▶ SHORT TASK
Take the line that contains "Continue the Blender" and all lines after it, up to and including the last line of the data, and write them out exactly; nothing else belongs in the answer.

▶ DATA SECTION
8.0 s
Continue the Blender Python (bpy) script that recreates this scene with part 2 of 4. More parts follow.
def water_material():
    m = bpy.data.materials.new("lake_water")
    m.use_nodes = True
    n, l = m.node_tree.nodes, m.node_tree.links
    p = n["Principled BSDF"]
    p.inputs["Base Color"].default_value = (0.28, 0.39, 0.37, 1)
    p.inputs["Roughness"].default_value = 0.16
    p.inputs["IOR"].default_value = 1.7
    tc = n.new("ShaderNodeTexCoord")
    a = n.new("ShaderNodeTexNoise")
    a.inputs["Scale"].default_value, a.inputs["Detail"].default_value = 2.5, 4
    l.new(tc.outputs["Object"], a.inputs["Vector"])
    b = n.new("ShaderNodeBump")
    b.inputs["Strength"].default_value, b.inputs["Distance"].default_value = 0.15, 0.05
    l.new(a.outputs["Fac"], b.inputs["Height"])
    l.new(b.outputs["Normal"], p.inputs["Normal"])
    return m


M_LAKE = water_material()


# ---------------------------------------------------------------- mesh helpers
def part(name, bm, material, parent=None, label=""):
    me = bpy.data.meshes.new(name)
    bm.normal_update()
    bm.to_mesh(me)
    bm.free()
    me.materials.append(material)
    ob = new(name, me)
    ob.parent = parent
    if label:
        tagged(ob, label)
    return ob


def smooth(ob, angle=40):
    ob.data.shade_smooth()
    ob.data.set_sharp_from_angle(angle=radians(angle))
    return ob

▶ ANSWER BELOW
Continue the Blender Python (bpy) script that recreates this scene with part 2 of 4. More parts follow.
def water_material():
    m = bpy.data.materials.new("lake_water")
    m.use_nodes = True
    n, l = m.node_tree.nodes, m.node_tree.links
    p = n["Principled BSDF"]
    p.inputs["Base Color"].default_value = (0.28, 0.39, 0.37, 1)
    p.inputs["Roughness"].default_value = 0.16
    p.inputs["IOR"].default_value = 1.7
    tc = n.new("ShaderNodeTexCoord")
    a = n.new("ShaderNodeTexNoise")
    a.inputs["Scale"].default_value, a.inputs["Detail"].default_value = 2.5, 4
    l.new(tc.outputs["Object"], a.inputs["Vector"])
    b = n.new("ShaderNodeBump")
    b.inputs["Strength"].default_value, b.inputs["Distance"].default_value = 0.15, 0.05
    l.new(a.outputs["Fac"], b.inputs["Height"])
    l.new(b.outputs["Normal"], p.inputs["Normal"])
    return m


M_LAKE = water_material()


# ---------------------------------------------------------------- mesh helpers
def part(name, bm, material, parent=None, label=""):
    me = bpy.data.meshes.new(name)
    bm.normal_update()
    bm.to_mesh(me)
    bm.free()
    me.materials.append(material)
    ob = new(name, me)
    ob.parent = parent
    if label:
        tagged(ob, label)
    return ob


def smooth(ob, angle=40):
    ob.data.shade_smooth()
    ob.data.set_sharp_from_angle(angle=radians(angle))
    return ob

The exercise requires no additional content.